--- Start DATASET CONTENT ---
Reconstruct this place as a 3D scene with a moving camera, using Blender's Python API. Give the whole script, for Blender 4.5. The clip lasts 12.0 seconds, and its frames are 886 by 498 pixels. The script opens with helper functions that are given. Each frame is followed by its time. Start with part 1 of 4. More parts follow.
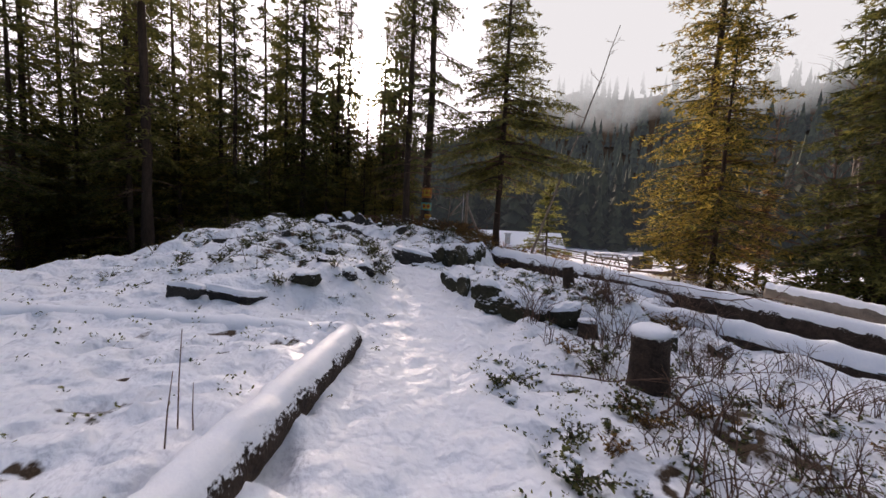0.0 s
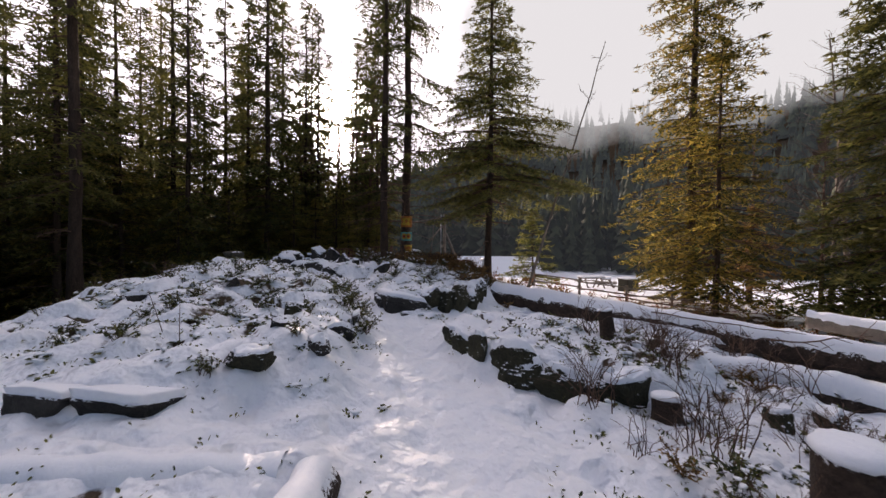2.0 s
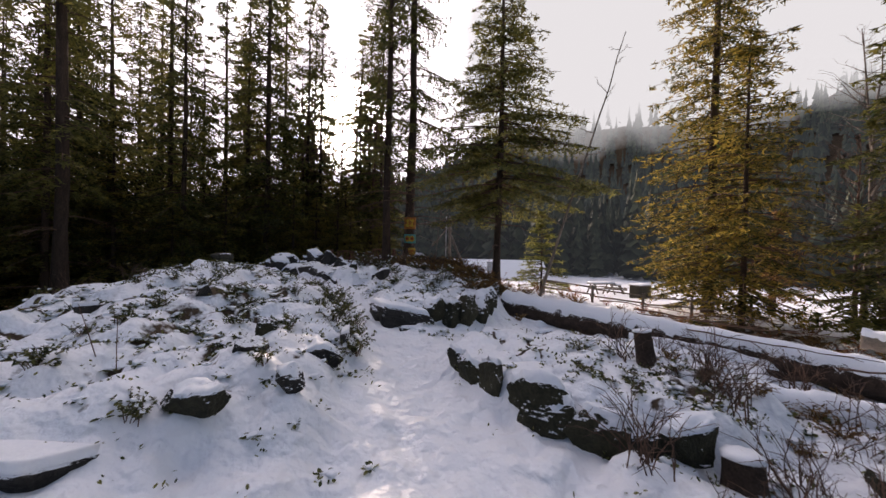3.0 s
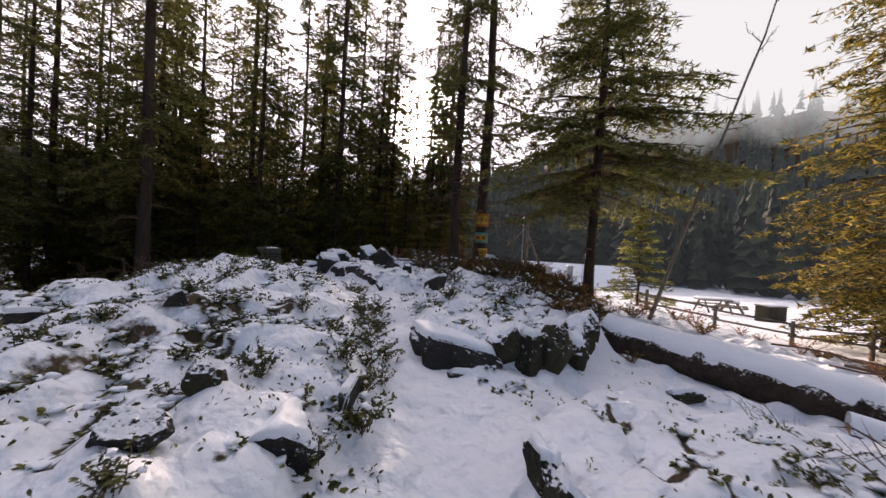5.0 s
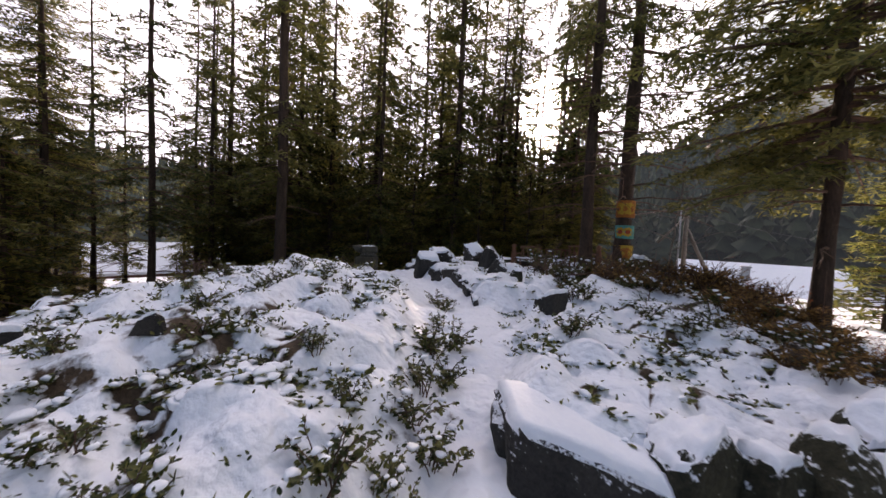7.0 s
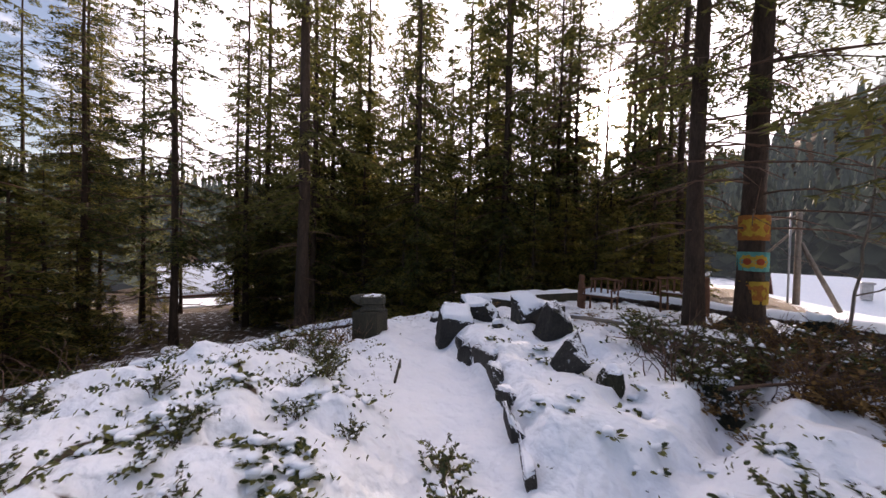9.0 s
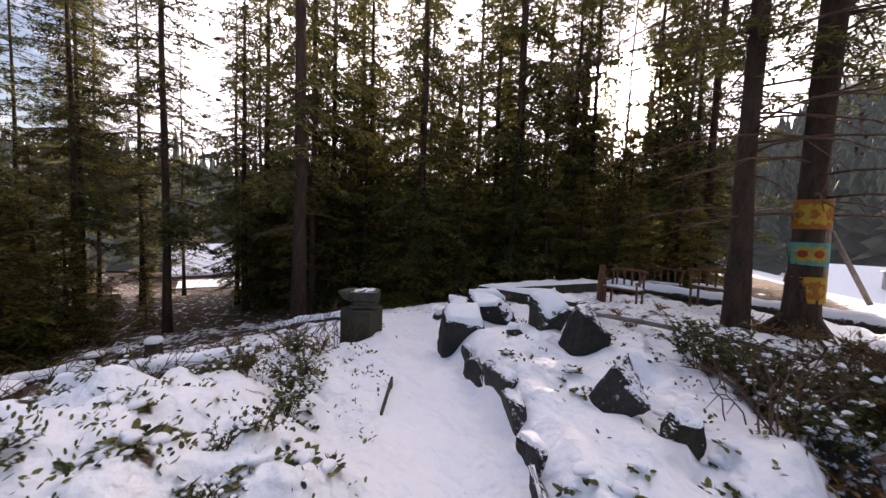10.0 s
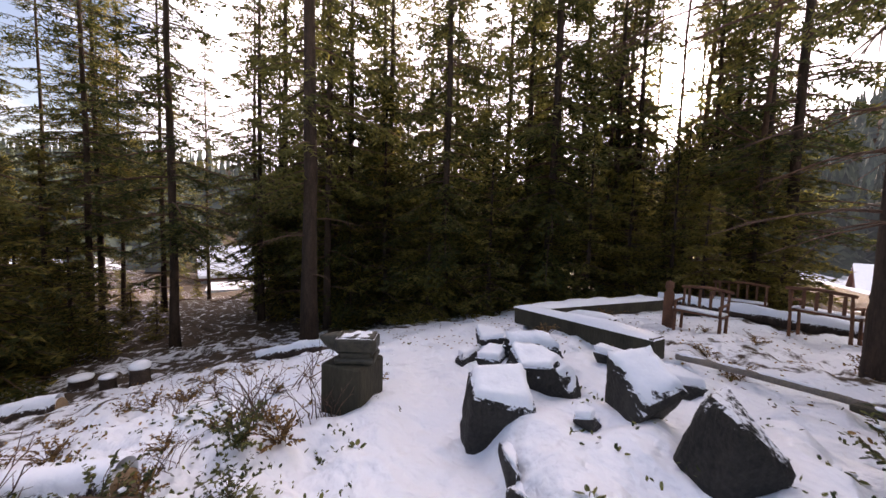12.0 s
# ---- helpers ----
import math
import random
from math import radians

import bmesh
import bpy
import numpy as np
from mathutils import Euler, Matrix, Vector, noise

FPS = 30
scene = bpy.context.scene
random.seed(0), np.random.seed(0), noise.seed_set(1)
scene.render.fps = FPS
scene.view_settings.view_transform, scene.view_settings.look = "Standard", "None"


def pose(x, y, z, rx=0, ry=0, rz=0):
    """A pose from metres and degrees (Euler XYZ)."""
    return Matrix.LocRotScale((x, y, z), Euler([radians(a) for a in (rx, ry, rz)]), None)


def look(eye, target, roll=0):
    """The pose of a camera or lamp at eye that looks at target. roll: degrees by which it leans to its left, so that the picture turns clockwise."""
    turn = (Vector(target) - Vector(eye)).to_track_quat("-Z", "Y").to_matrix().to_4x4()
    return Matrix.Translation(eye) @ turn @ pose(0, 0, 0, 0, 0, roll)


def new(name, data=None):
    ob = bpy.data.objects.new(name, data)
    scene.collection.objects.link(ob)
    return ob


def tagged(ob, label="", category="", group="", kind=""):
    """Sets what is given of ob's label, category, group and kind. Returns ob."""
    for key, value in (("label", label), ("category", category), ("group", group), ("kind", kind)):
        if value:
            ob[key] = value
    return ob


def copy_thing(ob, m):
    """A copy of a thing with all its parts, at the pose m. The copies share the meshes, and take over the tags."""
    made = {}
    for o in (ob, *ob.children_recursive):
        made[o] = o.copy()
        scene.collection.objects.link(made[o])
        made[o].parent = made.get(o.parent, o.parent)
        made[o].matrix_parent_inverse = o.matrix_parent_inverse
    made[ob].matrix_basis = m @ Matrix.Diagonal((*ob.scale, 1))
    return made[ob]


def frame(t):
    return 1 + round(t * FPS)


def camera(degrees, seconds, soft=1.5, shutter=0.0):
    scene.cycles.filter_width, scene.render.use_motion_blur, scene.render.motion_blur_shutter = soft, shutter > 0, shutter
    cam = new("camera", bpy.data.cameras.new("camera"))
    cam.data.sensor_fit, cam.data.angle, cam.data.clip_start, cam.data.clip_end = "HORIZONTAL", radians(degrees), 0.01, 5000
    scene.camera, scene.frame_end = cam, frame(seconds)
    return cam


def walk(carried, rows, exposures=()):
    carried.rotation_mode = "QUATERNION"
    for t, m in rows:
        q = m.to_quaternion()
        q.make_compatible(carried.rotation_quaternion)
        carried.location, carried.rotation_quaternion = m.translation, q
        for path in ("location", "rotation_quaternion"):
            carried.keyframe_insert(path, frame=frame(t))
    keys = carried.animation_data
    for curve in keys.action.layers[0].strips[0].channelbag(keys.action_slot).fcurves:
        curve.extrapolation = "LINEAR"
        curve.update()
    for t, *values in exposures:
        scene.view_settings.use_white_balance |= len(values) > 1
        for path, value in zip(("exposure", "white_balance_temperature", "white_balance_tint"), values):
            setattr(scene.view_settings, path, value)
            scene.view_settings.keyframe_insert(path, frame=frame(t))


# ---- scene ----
# ---- camera and walk ----
cam = camera(101.4, 12.0, shutter=0.25)
PATH = [
    (0, (0.011, 0.155, 1.492), (0.017, 2.146, 1.302), 2.9),
    (0.5, (-0.124, 0.482, 1.537), (-0.043, 2.473, 1.366), 2.8),
    (1, (-0.249, 0.849, 1.558), (-0.087, 2.839, 1.442), 2.2),
    (1.5, (-0.294, 1.249, 1.583), (-0.125, 3.241, 1.513), 0.9),
    (2, (-0.326, 1.625, 1.591), (-0.185, 3.619, 1.553), 0.7),
    (2.5, (-0.328, 1.982, 1.616), (-0.174, 3.976, 1.592), 1.0),
    (2.7, (-0.316, 2.137, 1.615), (-0.173, 4.132, 1.591), 1.1),
    (4.3, (-0.227, 3.565, 1.666), (-0.328, 5.563, 1.626), 2.8),
    (4.5, (-0.229, 3.736, 1.647), (-0.38, 5.73, 1.613), 3.0),
    (5, (-0.207, 4.169, 1.62), (-0.504, 6.146, 1.577), 3.3),
    (5.5, (-0.174, 4.586, 1.604), (-0.633, 6.532, 1.55), 3.4),
    (6, (-0.205, 4.992, 1.606), (-0.828, 6.89, 1.53), 3.9),
    (6.5, (-0.256, 5.421, 1.609), (-1.033, 7.261, 1.507), 3.4),
    (7, (-0.351, 5.845, 1.637), (-1.31, 7.597, 1.534), 2.6),
    (7.2, (-0.412, 6.008, 1.652), (-1.412, 7.738, 1.558), 2.3),
    (8.8, (-1.188, 7.808, 1.99), (-2.377, 9.415, 1.957), 1.7),
    (9, (-1.268, 7.959, 2.012), (-2.477, 9.551, 1.974), 1.4),
    (9.5, (-1.498, 8.289, 2.016), (-2.737, 9.858, 1.951), 1.5),
    (10, (-1.729, 8.603, 2.048), (-2.965, 10.169, 1.915), 2.0),
    (10.5, (-1.952, 8.918, 2.079), (-3.242, 10.435, 1.902), 2.2),
    (11, (-2.174, 9.192, 2.101), (-3.465, 10.709, 1.927), 2.2),
    (11.5, (-2.346, 9.442, 2.123), (-3.677, 10.927, 1.965), 1.5),
    (12, (-2.55, 9.641, 2.175), (-3.897, 11.113, 2.038), 1.6),
]
EXPOSURES = [(0.0, -0.05, 7200, 27), (2.5, -0.14, 7200, 27), (5.5, 0.12, 7200, 27), (9.5, 0.66, 7300, 29), (11.0, 0.84, 7400, 30), (12.0, 1.02, 7500, 31)]
walk(cam, [(t, look(eye, target, roll)) for t, eye, target, roll in PATH], EXPOSURES)

# ---- sky, sun ----
SUN_AZ, SUN_EL = radians(-12.4), radians(17.0)
SUN = Vector((math.sin(SUN_AZ) * math.cos(SUN_EL), math.cos(SUN_AZ) * math.cos(SUN_EL), math.sin(SUN_EL)))
world = bpy.data.worlds.new("world")
scene.world = world
world.use_nodes = True
wn, wl = world.node_tree.nodes, world.node_tree.links
wn.clear()
sky = wn.new("ShaderNodeTexSky")
sky.sky_type, sky.sun_disc, sky.sun_elevation, sky.sun_rotation = "NISHITA", False, SUN_EL, SUN_AZ
sky.air_density, sky.dust_density, sky.ozone_density = 1.0, 1.6, 1.2
coord = wn.new("ShaderNodeTexCoord")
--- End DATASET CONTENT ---
WRITTEN REQUEST: Copy each line exactly, and leave the pictures out of your copy.

EXERCISE RESPONSE:
Reconstruct this place as a 3D scene with a moving camera, using Blender's Python API. Give the whole script, for Blender 4.5. The clip lasts 12.0 seconds, and its frames are 886 by 498 pixels. The script opens with helper functions that are given. Each frame is followed by its time. Start with part 1 of 4. More parts follow.
0.0 s
2.0 s
3.0 s
5.0 s
7.0 s
9.0 s
10.0 s
12.0 s
# ---- helpers ----
import math
import random
from math import radians

import bmesh
import bpy
import numpy as np
from mathutils import Euler, Matrix, Vector, noise

FPS = 30
scene = bpy.context.scene
random.seed(0), np.random.seed(0), noise.seed_set(1)
scene.render.fps = FPS
scene.view_settings.view_transform, scene.view_settings.look = "Standard", "None"


def pose(x, y, z, rx=0, ry=0, rz=0):
    """A pose from metres and degrees (Euler XYZ)."""
    return Matrix.LocRotScale((x, y, z), Euler([radians(a) for a in (rx, ry, rz)]), None)


def look(eye, target, roll=0):
    """The pose of a camera or lamp at eye that looks at target. roll: degrees by which it leans to its left, so that the picture turns clockwise."""
    turn = (Vector(target) - Vector(eye)).to_track_quat("-Z", "Y").to_matrix().to_4x4()
    return Matrix.Translation(eye) @ turn @ pose(0, 0, 0, 0, 0, roll)


def new(name, data=None):
    ob = bpy.data.objects.new(name, data)
    scene.collection.objects.link(ob)
    return ob


def tagged(ob, label="", category="", group="", kind=""):
    """Sets what is given of ob's label, category, group and kind. Returns ob."""
    for key, value in (("label", label), ("category", category), ("group", group), ("kind", kind)):
        if value:
            ob[key] = value
    return ob


def copy_thing(ob, m):
    """A copy of a thing with all its parts, at the pose m. The copies share the meshes, and take over the tags."""
    made = {}
    for o in (ob, *ob.children_recursive):
        made[o] = o.copy()
        scene.collection.objects.link(made[o])
        made[o].parent = made.get(o.parent, o.parent)
        made[o].matrix_parent_inverse = o.matrix_parent_inverse
    made[ob].matrix_basis = m @ Matrix.Diagonal((*ob.scale, 1))
    return made[ob]


def frame(t):
    return 1 + round(t * FPS)


def camera(degrees, seconds, soft=1.5, shutter=0.0):
    scene.cycles.filter_width, scene.render.use_motion_blur, scene.render.motion_blur_shutter = soft, shutter > 0, shutter
    cam = new("camera", bpy.data.cameras.new("camera"))
    cam.data.sensor_fit, cam.data.angle, cam.data.clip_start, cam.data.clip_end = "HORIZONTAL", radians(degrees), 0.01, 5000
    scene.camera, scene.frame_end = cam, frame(seconds)
    return cam


def walk(carried, rows, exposures=()):
    carried.rotation_mode = "QUATERNION"
    for t, m in rows:
        q = m.to_quaternion()
        q.make_compatible(carried.rotation_quaternion)
        carried.location, carried.rotation_quaternion = m.translation, q
        for path in ("location", "rotation_quaternion"):
            carried.keyframe_insert(path, frame=frame(t))
    keys = carried.animation_data
    for curve in keys.action.layers[0].strips[0].channelbag(keys.action_slot).fcurves:
        curve.extrapolation = "LINEAR"
        curve.update()
    for t, *values in exposures:
        scene.view_settings.use_white_balance |= len(values) > 1
        for path, value in zip(("exposure", "white_balance_temperature", "white_balance_tint"), values):
            setattr(scene.view_settings, path, value)
            scene.view_settings.keyframe_insert(path, frame=frame(t))


# ---- scene ----
# ---- camera and walk ----
cam = camera(101.4, 12.0, shutter=0.25)
PATH = [
    (0, (0.011, 0.155, 1.492), (0.017, 2.146, 1.302), 2.9),
    (0.5, (-0.124, 0.482, 1.537), (-0.043, 2.473, 1.366), 2.8),
    (1, (-0.249, 0.849, 1.558), (-0.087, 2.839, 1.442), 2.2),
    (1.5, (-0.294, 1.249, 1.583), (-0.125, 3.241, 1.513), 0.9),
    (2, (-0.326, 1.625, 1.591), (-0.185, 3.619, 1.553), 0.7),
    (2.5, (-0.328, 1.982, 1.616), (-0.174, 3.976, 1.592), 1.0),
    (2.7, (-0.316, 2.137, 1.615), (-0.173, 4.132, 1.591), 1.1),
    (4.3, (-0.227, 3.565, 1.666), (-0.328, 5.563, 1.626), 2.8),
    (4.5, (-0.229, 3.736, 1.647), (-0.38, 5.73, 1.613), 3.0),
    (5, (-0.207, 4.169, 1.62), (-0.504, 6.146, 1.577), 3.3),
    (5.5, (-0.174, 4.586, 1.604), (-0.633, 6.532, 1.55), 3.4),
    (6, (-0.205, 4.992, 1.606), (-0.828, 6.89, 1.53), 3.9),
    (6.5, (-0.256, 5.421, 1.609), (-1.033, 7.261, 1.507), 3.4),
    (7, (-0.351, 5.845, 1.637), (-1.31, 7.597, 1.534), 2.6),
    (7.2, (-0.412, 6.008, 1.652), (-1.412, 7.738, 1.558), 2.3),
    (8.8, (-1.188, 7.808, 1.99), (-2.377, 9.415, 1.957), 1.7),
    (9, (-1.268, 7.959, 2.012), (-2.477, 9.551, 1.974), 1.4),
    (9.5, (-1.498, 8.289, 2.016), (-2.737, 9.858, 1.951), 1.5),
    (10, (-1.729, 8.603, 2.048), (-2.965, 10.169, 1.915), 2.0),
    (10.5, (-1.952, 8.918, 2.079), (-3.242, 10.435, 1.902), 2.2),
    (11, (-2.174, 9.192, 2.101), (-3.465, 10.709, 1.927), 2.2),
    (11.5, (-2.346, 9.442, 2.123), (-3.677, 10.927, 1.965), 1.5),
    (12, (-2.55, 9.641, 2.175), (-3.897, 11.113, 2.038), 1.6),
]
EXPOSURES = [(0.0, -0.05, 7200, 27), (2.5, -0.14, 7200, 27), (5.5, 0.12, 7200, 27), (9.5, 0.66, 7300, 29), (11.0, 0.84, 7400, 30), (12.0, 1.02, 7500, 31)]
walk(cam, [(t, look(eye, target, roll)) for t, eye, target, roll in PATH], EXPOSURES)

# ---- sky, sun ----
SUN_AZ, SUN_EL = radians(-12.4), radians(17.0)
SUN = Vector((math.sin(SUN_AZ) * math.cos(SUN_EL), math.cos(SUN_AZ) * math.cos(SUN_EL), math.sin(SUN_EL)))
world = bpy.data.worlds.new("world")
scene.world = world
world.use_nodes = True
wn, wl = world.node_tree.nodes, world.node_tree.links
wn.clear()
sky = wn.new("ShaderNodeTexSky")
sky.sky_type, sky.sun_disc, sky.sun_elevation, sky.sun_rotation = "NISHITA", False, SUN_EL, SUN_AZ
sky.air_density, sky.dust_density, sky.ozone_density = 1.0, 1.6, 1.2
coord = wn.new("ShaderNodeTexCoord")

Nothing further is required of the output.